The most obvious explanation is that the government is being dishonest.
...
Harper and his finance minister are taking a gamble. Taking a leaf from the Jean Chrétien Liberals, the Conservatives are using the deficit as an excuse to continue dismantling the parts of government they’ve already signalled they don’t like — such as health and safety regulation, veterans’ disability pensions and job training.

This would move Canada in the direction Harper wants it to go. But I suspect the Prime Minister knows his cuts could also threaten jobs and income should the world economy take another turn for the worse.

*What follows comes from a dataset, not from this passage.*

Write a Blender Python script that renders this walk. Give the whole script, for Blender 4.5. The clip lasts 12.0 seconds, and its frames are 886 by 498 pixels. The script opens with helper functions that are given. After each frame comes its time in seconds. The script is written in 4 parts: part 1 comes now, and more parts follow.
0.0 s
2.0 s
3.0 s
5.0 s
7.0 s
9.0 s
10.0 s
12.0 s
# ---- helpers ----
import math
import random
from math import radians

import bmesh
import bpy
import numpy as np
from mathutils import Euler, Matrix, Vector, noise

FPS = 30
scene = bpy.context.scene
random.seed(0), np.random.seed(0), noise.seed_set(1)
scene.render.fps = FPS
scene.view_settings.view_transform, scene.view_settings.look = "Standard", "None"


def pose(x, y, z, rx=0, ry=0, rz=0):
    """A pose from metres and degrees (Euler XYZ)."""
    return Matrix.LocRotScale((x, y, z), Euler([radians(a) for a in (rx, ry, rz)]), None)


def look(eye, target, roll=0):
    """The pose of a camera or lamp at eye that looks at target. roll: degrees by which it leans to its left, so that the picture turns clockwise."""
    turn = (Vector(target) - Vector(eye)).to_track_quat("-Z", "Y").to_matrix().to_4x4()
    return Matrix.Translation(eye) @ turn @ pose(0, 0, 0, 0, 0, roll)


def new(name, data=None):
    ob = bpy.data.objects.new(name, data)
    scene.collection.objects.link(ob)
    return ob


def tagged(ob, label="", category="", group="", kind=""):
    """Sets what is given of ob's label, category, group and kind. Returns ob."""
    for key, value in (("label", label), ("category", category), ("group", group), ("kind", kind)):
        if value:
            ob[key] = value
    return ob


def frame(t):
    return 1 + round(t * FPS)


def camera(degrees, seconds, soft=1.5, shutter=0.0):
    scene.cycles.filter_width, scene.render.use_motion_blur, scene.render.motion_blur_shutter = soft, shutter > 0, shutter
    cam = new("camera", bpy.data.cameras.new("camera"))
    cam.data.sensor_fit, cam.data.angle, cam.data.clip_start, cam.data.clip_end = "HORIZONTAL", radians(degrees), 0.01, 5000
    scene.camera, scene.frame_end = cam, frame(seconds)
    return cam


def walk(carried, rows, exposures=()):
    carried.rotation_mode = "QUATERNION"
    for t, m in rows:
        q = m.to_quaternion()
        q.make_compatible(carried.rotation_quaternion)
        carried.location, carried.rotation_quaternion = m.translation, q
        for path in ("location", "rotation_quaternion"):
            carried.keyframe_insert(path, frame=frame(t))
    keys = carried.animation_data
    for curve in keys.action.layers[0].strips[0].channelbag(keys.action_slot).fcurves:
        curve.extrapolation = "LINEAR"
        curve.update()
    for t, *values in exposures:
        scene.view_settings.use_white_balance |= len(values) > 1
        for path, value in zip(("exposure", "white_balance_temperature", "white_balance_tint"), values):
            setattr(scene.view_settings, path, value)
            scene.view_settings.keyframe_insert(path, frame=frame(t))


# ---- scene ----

In that sense, the government’s careful rhetoric is more appropriate than its actions. This is a time for caution. It’s not a time for massive spending cuts, no matter how ideologically attractive the right might find them.
- No, it shouldn't be much of a surprise that the Bush administration saw Stephen Harper's Con government as a useful tool from day one. But it's striking how both the U.S. and the Cons seem to have overestimated the value of the softwood lumber debacle in giving Harper room to sell out Canada's interests further:
“That said, I see a real opportunity for us to advance our agenda with the new government,” Mr. Wilkins wrote. “I recommend early on that we look for an opportunity to give Harper a bilateral success story by resolving an irritant such as the Devil's Lake filter system or entering into good faith negotiations to reach a solution on softwood lumber. Press reports here indicate a growing willingness across Canada to get back to the table. Early success on a bilateral issue will bolster Harper and allow him to take a more pro-American position publicly without as much political risk.”

Less than four months later, Canada and the US reached an agreement on softwood lumber, with the Americans returning 80 per cent of the $5.3 billion in duties it had collected on lumber imports over the years.

However, if the deal was supposed to give the Conservative government an accomplishment to show the public it could stand up for the country and defend Canada’s interests in dealing with the US, it badly backfired.

A large number of softwood lumber industry groups, the BC government and the federal Liberals and NDP strongly opposed the agreement, declaring that the Harper government had in fact sold out to the Americans. The Conservatives retaliated by describing it as the best agreement possible and made the deal a confidence motion.
- Paul Krugman sums up how fiscal policy designed for the benefit of current creditors ends up harming the general public. [Update: And then highlights exactly who stands to gain as a result.]

- Finally, Nik Nanos' advice to the NDP may not be particularly surprising, but it nicely summarizes the message the party will need to develop:
“What’s always risky for a party is when it does things that seem to be inauthentic,” Mr. Nanos said. “Your guys and gals are going, ‘Hey what’s this all about now,’ now that we’re in the opposition people will expect certain things from the New Democrats.”

Mr. Nanos added: “I would say that the best way for the New Democrats to try to consolidate second spot is to deliver what people would expect from New Democrats, which is a socially progressive agenda that’s very compassionate, fighting for the little guy and gal.”